Zero-waste campaigners say they are excited to hear England is going to introduce a bottle deposit scheme and are calling on the New Zealand government to follow suit.
All drinks containers in England, whether plastic, glass or metal, will be covered by a deposit return scheme, The UK government announced yesterday.
The scheme will cut litter polluting the land and sea by refunding a small cash sum to consumers who return their bottles and cans.
Kiwi Bottle Drive campaigner coordinator Holly Dove says New Zealand is one step away from getting the same system and having cleaner beaches and communities as a result – if the government gets on board.
“We’re thrilled to hear this announcement and we think it’s time for New Zealand to step up and adopt a bottle deposit system too – our oceans just can’t wait.”
“It’s not just England – similar schemes operate in 38 countries, including Germany, Canada and Australia and the results are incredible; huge decreases in ocean plastics, clean beaches and cash for community groups.”
The ten cent incentive ensures the bottles are properly recycled or even refilled. Bottle deposit schemes have increased recycling rates to more than 90% in other countries, compared to New Zealand’s recycling rate, estimated at less than 40%.
At present 13bn plastic bottles sold each year in the UK are recycled, of which 700,000 are littered every day. In Germany, a bottle deposit system was introduced in 2003 and 98% of plastic bottles are recycled.
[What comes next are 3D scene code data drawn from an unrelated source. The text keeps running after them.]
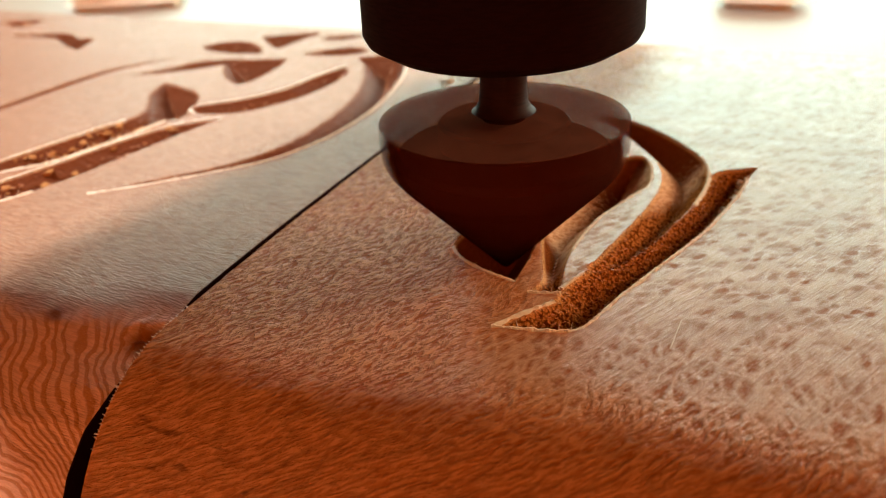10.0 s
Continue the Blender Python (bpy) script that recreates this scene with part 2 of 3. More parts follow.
def plain_wood():
    """The paler board: close straight grain on top, curved rings on its end."""
    m, nt, bsdf = material("pale_wood")
    co = nt.nodes.new("ShaderNodeTexCoord").outputs["Object"]
    co = stretched(nt, co, (1000, 1000, 1000))  # millimetres
    sep = nt.nodes.new("ShaderNodeSeparateXYZ")
    nt.links.new(co, sep.inputs[0])
    mm = warped(nt, co, 2.2, 0.10)
    fine = noisy(nt, co, 5.0, 4.0, 0.65).outputs["Fac"]
    grain = noisy(nt, along(nt, mm, -6, (0.22, 2.6, 1.5)), 1.8, 3.0).outputs["Fac"]
    rings = node(nt, "ShaderNodeTexWave", wave_type="BANDS", bands_direction="X")
    slant = node(nt, "ShaderNodeVectorMath", operation="DOT_PRODUCT")
    nt.links.new(warped(nt, warped(nt, mm, 7.0, 0.045), 1.6, 0.22), slant.inputs[0])
    slant.inputs[1].default_value = (0.50, 0.05, 0.80)
    nt.links.new(slant.outputs["Value"], rings.inputs["Vector"])
    rings.inputs["Scale"].default_value, rings.inputs["Distortion"].default_value = 0.40, 2.6
    rings.inputs["Detail"].default_value, rings.inputs["Detail Scale"].default_value = 2.0, 0.8
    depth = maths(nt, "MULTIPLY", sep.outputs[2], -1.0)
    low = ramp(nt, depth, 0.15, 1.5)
    broad = noisy(nt, co, 0.03, 3.0).outputs["Fac"]
    colour = mix(nt, ramp(nt, broad, 0.3, 0.7), (0.36, 0.138, 0.070), (0.40, 0.160, 0.084))
    colour = mix(nt, times(nt, ramp(nt, grain, 0.42, 0.62), inverse(nt, times(nt, low, 0.6)), 0.9), colour, (0.22, 0.064, 0.020))
    colour = mix(nt, times(nt, ramp(nt, rings.outputs["Fac"], 0.35, 0.85), low, ramp(nt, fine, 0.2, 0.5), 0.95), colour, (0.24, 0.064, 0.019))
    colour = mix(nt, times(nt, ramp(nt, fine, 0.60, 0.74), 0.35), colour, (0.78, 0.36, 0.16))
    # two dark marks by the rounded end, one at the chipped hollow
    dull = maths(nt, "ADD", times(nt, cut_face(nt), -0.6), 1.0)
    for place, size, amount in ((DARK_MARK_A, 3.8, 0.9), (DARK_MARK_B, 2.0, 0.9)):
        d = node(nt, "ShaderNodeVectorMath", operation="DISTANCE")
        nt.links.new(mm, d.inputs[0])
        d.inputs[1].default_value = place
        core = times(nt, inverse(nt, ramp(nt, d.outputs["Value"], size * 0.25, size)), amount)
        colour = mix(nt, core, colour, (0.10, 0.016, 0.001))
        dull = times(nt, dull, inverse(nt, core))
    # rounded end painted lighter and bluer, for light that falls on it
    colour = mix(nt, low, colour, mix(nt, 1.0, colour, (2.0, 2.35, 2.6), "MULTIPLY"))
    rim = fresh_rim(nt, depth, fine)
    colour = mix(nt, times(nt, rim, 0.25), colour, (0.60, 0.30, 0.15))
    # steep petal walls get a dark colour that stands in for shade
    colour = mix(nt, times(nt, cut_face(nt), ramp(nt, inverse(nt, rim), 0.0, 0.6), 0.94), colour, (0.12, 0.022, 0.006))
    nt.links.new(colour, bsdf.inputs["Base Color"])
    bsdf.inputs["Specular Tint"].default_value = (1.0, 0.96, 0.88, 1.0)
    nt.links.new(maths(nt, "ADD", maths(nt, "MULTIPLY", grain, 0.2), 0.28), bsdf.inputs["Roughness"])
    nt.links.new(times(nt, dull, maths(nt, "ADD", times(nt, low, 0.03), 0.026)), bsdf.inputs["Specular IOR Level"])
    nt.links.new(times(nt, inverse(nt, cut_face(nt)), 0.10), bsdf.inputs["Sheen Weight"])
    bsdf.inputs["Sheen Roughness"].default_value = 0.42
    first = bump(nt, grain, 0.9, 0.00028, bsdf)
    second = bump(nt, times(nt, rings.outputs["Fac"], low), 0.7, 0.0002, bsdf, first)
    bump(nt, fine, 0.4, 0.00005, bsdf, second)
    return m


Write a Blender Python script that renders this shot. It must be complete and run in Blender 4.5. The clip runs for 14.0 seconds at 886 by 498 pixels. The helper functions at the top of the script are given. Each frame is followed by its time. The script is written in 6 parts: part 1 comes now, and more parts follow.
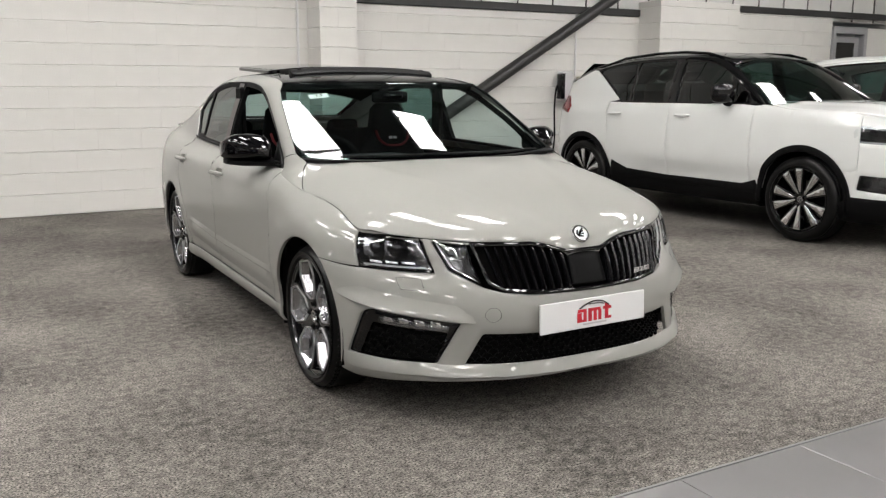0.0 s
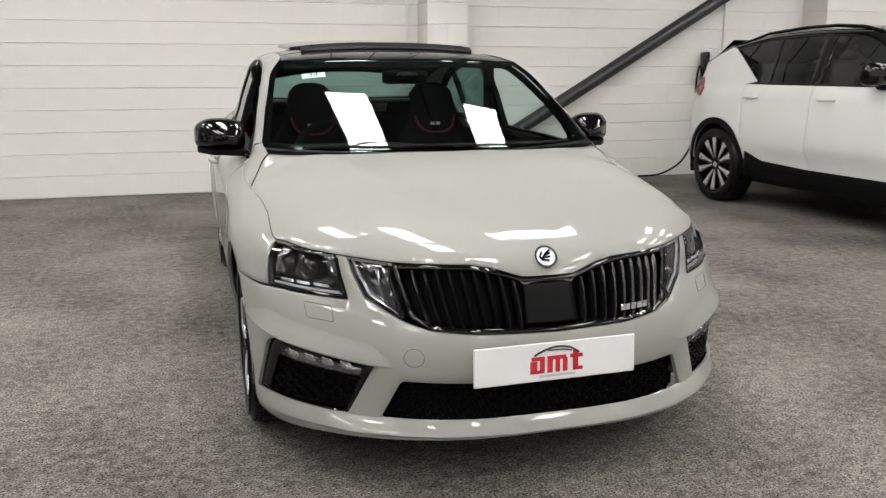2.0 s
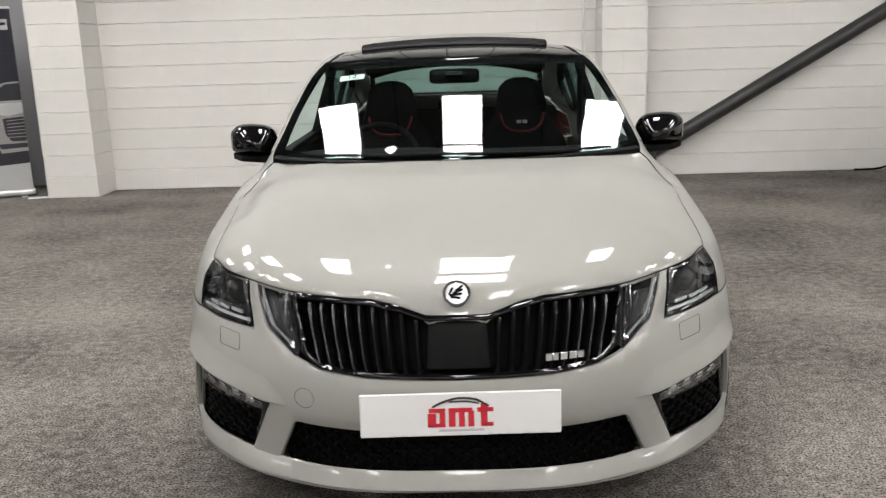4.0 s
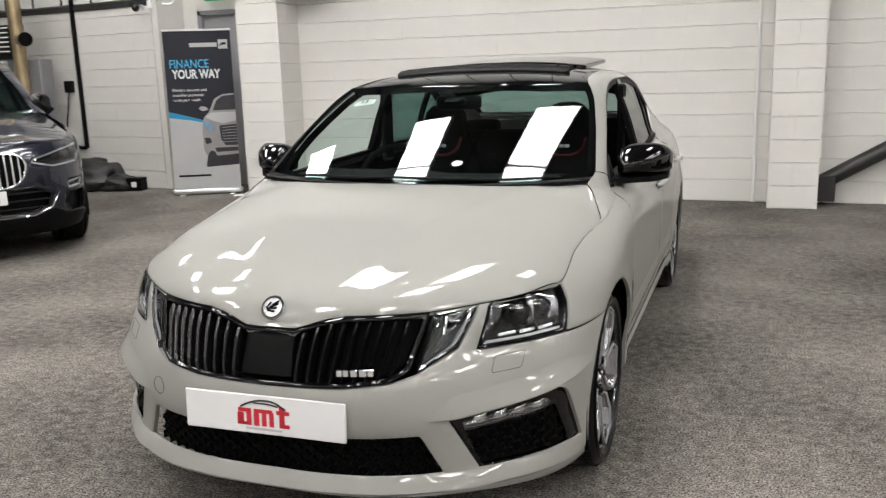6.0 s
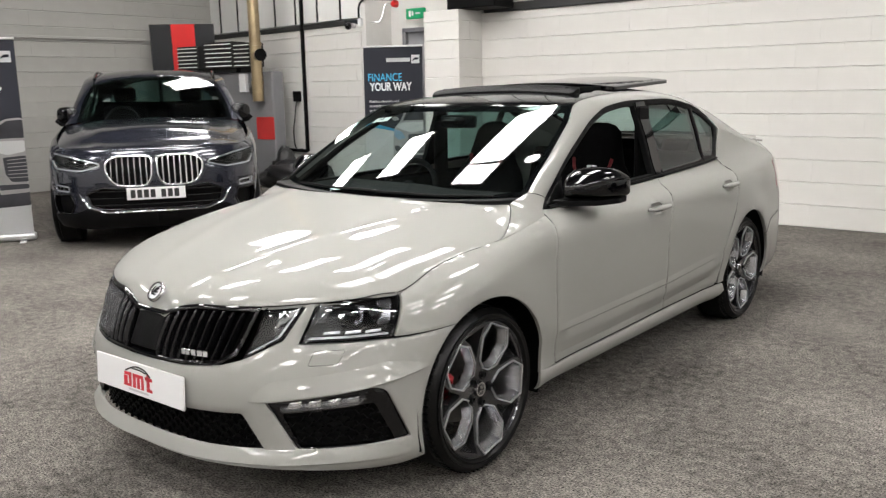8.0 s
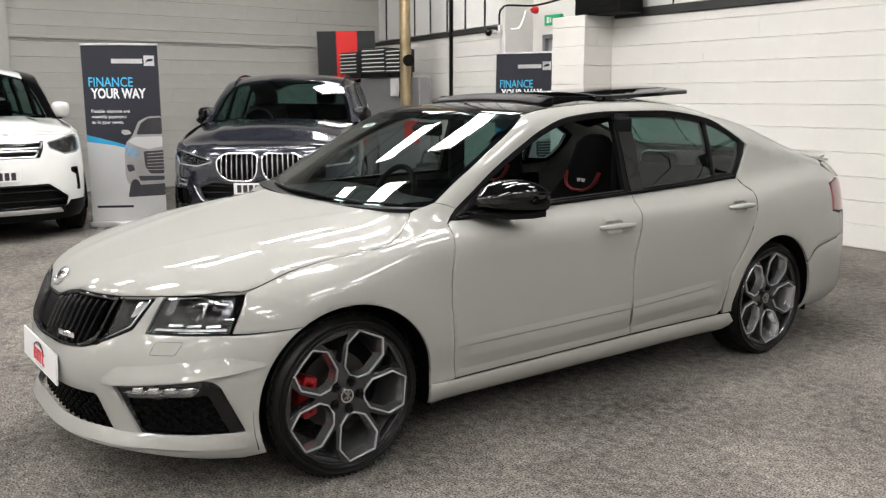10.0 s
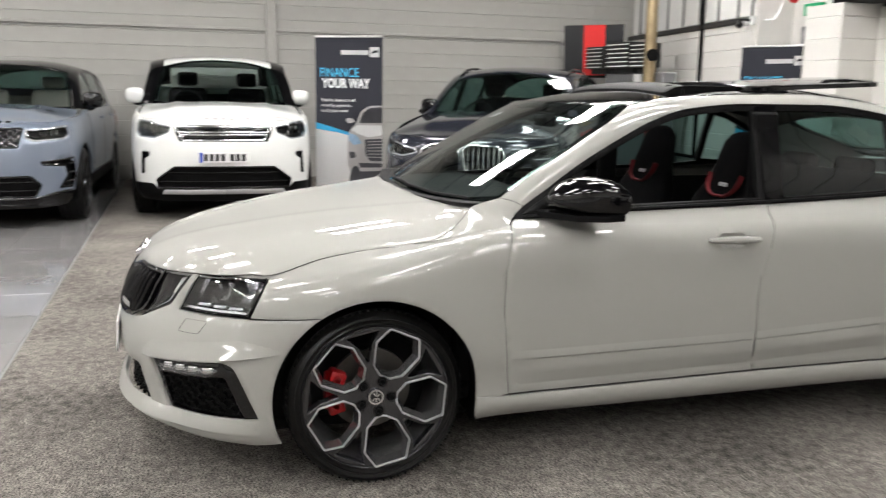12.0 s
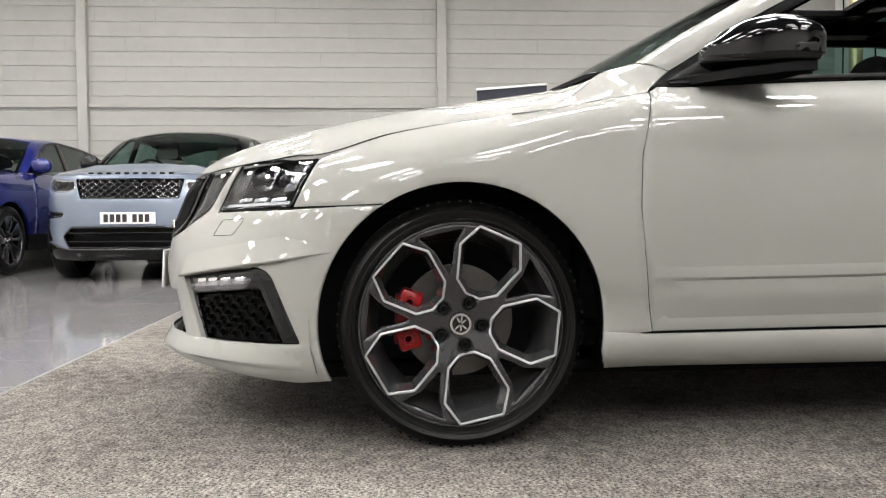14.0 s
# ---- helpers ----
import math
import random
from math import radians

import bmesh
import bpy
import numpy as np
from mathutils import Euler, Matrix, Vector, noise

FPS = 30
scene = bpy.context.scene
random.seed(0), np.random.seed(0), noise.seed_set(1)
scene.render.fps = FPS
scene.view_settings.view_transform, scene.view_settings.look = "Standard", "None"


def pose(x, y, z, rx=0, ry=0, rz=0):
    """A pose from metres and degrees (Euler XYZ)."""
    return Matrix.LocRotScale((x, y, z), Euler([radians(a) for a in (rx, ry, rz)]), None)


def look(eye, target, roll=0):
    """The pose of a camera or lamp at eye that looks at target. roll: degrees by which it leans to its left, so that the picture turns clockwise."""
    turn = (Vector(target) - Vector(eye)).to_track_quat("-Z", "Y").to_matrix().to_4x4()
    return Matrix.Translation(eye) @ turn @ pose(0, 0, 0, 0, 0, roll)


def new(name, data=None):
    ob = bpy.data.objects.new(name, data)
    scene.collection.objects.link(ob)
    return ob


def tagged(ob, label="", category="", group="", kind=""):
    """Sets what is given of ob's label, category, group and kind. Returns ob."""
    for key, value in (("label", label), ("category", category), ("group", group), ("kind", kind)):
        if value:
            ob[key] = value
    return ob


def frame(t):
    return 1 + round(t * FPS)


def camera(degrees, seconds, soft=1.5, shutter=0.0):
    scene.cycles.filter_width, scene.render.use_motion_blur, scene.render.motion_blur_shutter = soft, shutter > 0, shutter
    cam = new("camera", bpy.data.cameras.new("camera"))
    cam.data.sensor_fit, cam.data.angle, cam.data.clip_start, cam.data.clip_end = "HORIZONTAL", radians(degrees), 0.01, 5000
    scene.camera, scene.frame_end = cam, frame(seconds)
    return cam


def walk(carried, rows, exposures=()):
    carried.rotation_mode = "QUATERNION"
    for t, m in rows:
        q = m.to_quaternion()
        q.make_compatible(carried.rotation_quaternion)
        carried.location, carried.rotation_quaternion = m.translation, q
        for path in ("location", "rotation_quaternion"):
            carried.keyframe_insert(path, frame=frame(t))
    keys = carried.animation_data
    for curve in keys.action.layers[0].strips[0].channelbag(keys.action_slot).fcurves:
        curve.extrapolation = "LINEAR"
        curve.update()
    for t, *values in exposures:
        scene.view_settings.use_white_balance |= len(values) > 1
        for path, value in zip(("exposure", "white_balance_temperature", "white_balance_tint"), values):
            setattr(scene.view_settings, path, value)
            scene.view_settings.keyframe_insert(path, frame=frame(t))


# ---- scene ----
cam = camera(54.9, 14.0, soft=1.25, shutter=0.4)
PATH = [
    (0, (-2.123, -3.514, 1.315), (-1.177, -1.791, 0.947), -0.1),
    (0.5, (-1.82, -3.499, 1.308), (-0.967, -1.729, 0.931), 0.0),
    (1, (-1.538, -3.43, 1.294), (-0.778, -1.623, 0.896), 0.0),
    (1.5, (-1.309, -3.306, 1.303), (-0.639, -1.466, 0.897), 0.1),
    (2, (-1.028, -3.178, 1.304), (-0.476, -1.3, 0.894), -0.0),
    (4.5, (0.359, -3.01, 1.394), (0.156, -1.071, 0.951), -2.0),
    (5, (0.735, -3.058, 1.411), (0.381, -1.138, 0.979), -1.9),
    (5.5, (1.029, -3.032, 1.402), (0.519, -1.145, 0.98), -1.8),
    (6, (1.333, -2.949, 1.421), (0.661, -1.11, 1.013), -1.7),
    (6.5, (1.726, -2.886, 1.434), (0.895, -1.111, 1.037), -1.7),
    (7, (2.033, -2.753, 1.417), (1.049, -1.054, 1.033), -1.7),
    (7.5, (2.357, -2.62, 1.433), (1.231, -1.01, 1.057), -1.5),
    (8, (2.693, -2.462, 1.439), (1.45, -0.94, 1.069), -1.1),
    (10.5, (3.721, -1.289, 1.426), (2.061, -0.228, 1.079), 0.1),
    (11, (3.83, -1.099, 1.415), (2.115, -0.132, 1.068), 0.5),
    (11.5, (3.792, -0.888, 1.41), (2.013, -0.047, 1.049), 1.0),
    (12, (3.675, -0.617, 1.382), (1.792, -0.046, 1.023), 1.0),
    (12.5, (3.387, -0.399, 1.273), (1.448, -0.049, 0.93), 2.0),
    (13, (3.112, -0.264, 0.979), (1.142, -0.02, 0.73), 1.7),
    (13.5, (3.03, -0.208, 0.69), (1.041, -0.042, 0.56), 0.2),
    (14, (3.027, -0.198, 0.592), (1.034, -0.057, 0.519), -0.4),
]
walk(cam, [(t, look(eye, target, roll)) for t, eye, target, roll in PATH],
     [(0, -.42), (2, -.40), (5, -.44), (7.5, -.28), (10.5, -.08), (11, -.05), (12.5, .09), (13.2, .24), (14, .34)])


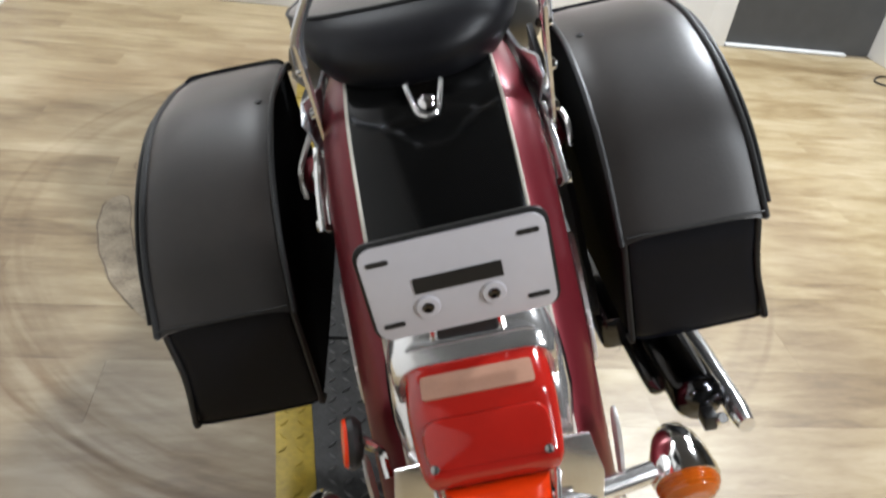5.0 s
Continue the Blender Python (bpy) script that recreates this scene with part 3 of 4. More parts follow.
brake_bm = cushion([tuple(q) for q in catmull([(-0.053, 0.030), (-0.051, 0.010), (-0.047, -0.018), (-0.042, -0.025), (0.042, -0.025), (0.047, -0.018), (0.051, 0.010), (0.053, 0.030)], 1, True)], [(1.0, -0.055, 0), (1.0, 0.002, 0), (0.96, 0.009, 0), (0.86, 0.015, 0), (0.65, 0.019, 0), (0.35, 0.021, 0), (0.02, 0.0215, 0)], low_m)
brake = part("brake_lens", brake_bm, LENS_BRIGHT, bike, "bright orange-red ribbed lower lens")
for ry, half, lift in ((0.022, 0.042, 0.0125), (0.014, 0.044, 0.0172), (0.006, 0.043, 0.0192), (-0.002, 0.041, 0.0185), (-0.010, 0.038, 0.0155), (-0.017, 0.034, 0.0105)):
    part("rib", tube([tuple(low_m @ Vector((half * f, ry, lift - 0.0045 * f * f))) for f in (-1, -0.5, 0, 0.5, 1)], 0.0024, 8, 3), LENS_BRIGHT, brake)
ref_m = low_m @ Matrix.Translation((0.004, -0.037, 0.0))
frame_low = part("reflector_frame", block(-0.056, 0.056, -0.0135, 0.0135, -0.012, 0.004, 0.003, ref_m), SHELL, bike, "chrome frame round a dark red reflector")
part("reflector", block(-0.050, 0.050, -0.0095, 0.0095, 0.002, 0.0055, 0.001, ref_m), REFLECTOR, frame_low)
for sx in (-1, 1):
    part("frame_side", block(-0.0025, 0.0025, -0.034, 0.034, -0.010, 0.010, 0.0015, low_m @ Matrix.Translation((0.056 * sx, -0.002, 0.0)) @ Matrix.Rotation(radians(-9 * sx), 4, "Z")), SHELL, frame_low)
part("light_bracket", block(-0.075, 0.075, -0.004, 0.004, -0.012, 0.012, 0.002, Matrix.Translation((0.0, -0.668, 0.532))), CHROME, shoe)
side_ref = part("side_reflector", turned([(0.001, -0.012), (0.022, -0.012), (0.027, -0.008), (0.030, -0.002), (0.028, 0.004), (0.001, 0.004)], 28, axes((-0.150, -0.573, 0.595), (-0.97, -0.12, 0.24), (0, 1, 0))), PLASTIC, bike, "round side reflector in a black holder")
part("lens", turned([(0.027, 0.0042), (0.025, 0.008), (0.001, 0.009)], 28, axes((-0.150, -0.573, 0.595), (-0.97, -0.12, 0.24), (0, 1, 0))), LENS_BRIGHT, side_ref)
part("arm", tube([(-0.138, -0.573, 0.595), (-0.12, -0.58, 0.58), (-0.115, -0.60, 0.56)], 0.006, 8), CHROME, side_ref)

# turn signals
for s in (-1, 1):
    stalk = part("signal_stalk", tube([(0.05 * s, -0.655, 0.54), (0.10 * s, -0.645, 0.53), (0.165 * s, -0.628, 0.522)], 0.012, 12), SHELL, bike, "chrome signal stalk")
    sm = axes((0.20 * s, -0.630, 0.506), (0, -0.965, -0.26)) @ Matrix.Scale(0.9, 4)
    can = part("turn_signal", turned([(0.001, -0.068), (0.016, -0.064), (0.027, -0.050), (0.035, -0.030), (0.040, -0.005), (0.041, 0.006), (0.037, 0.008), (0.001, 0.008)], 28, sm), CHROME, bike, "chrome turn signal with an amber lens")
    part("lens", turned([(0.038, 0.007), (0.0385, 0.010), (0.0372, 0.0112), (0.0385, 0.0125), (0.0372, 0.0138), (0.0382, 0.0151), (0.0366, 0.0166), (0.0368, 0.0186), (0.0345, 0.0206), (0.0335, 0.0236), (0.029, 0.0262), (0.026, 0.0292), (0.018, 0.0308), (0.001, 0.032)], 32, sm), AMBER, can, "ribbed amber lens")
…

New Zealand has shown leadership on microbeads, says Dove.
“Now we can move onto single-use plastics and bottle deposits are the most effective way to reducing litter in our communities and in the marine environment.”
UK’s environment secretary Michael Gove told The Guardian yesterday;
“We can be in no doubt that plastic is wreaking havoc on our marine environment,”
“It is absolutely vital we act now to tackle this threat and curb the millions of plastic bottles a day that go unrecycled. We have already banned harmful microbeads and cut plastic bag use, and now we want to take action on plastic bottles to help clean up our oceans.”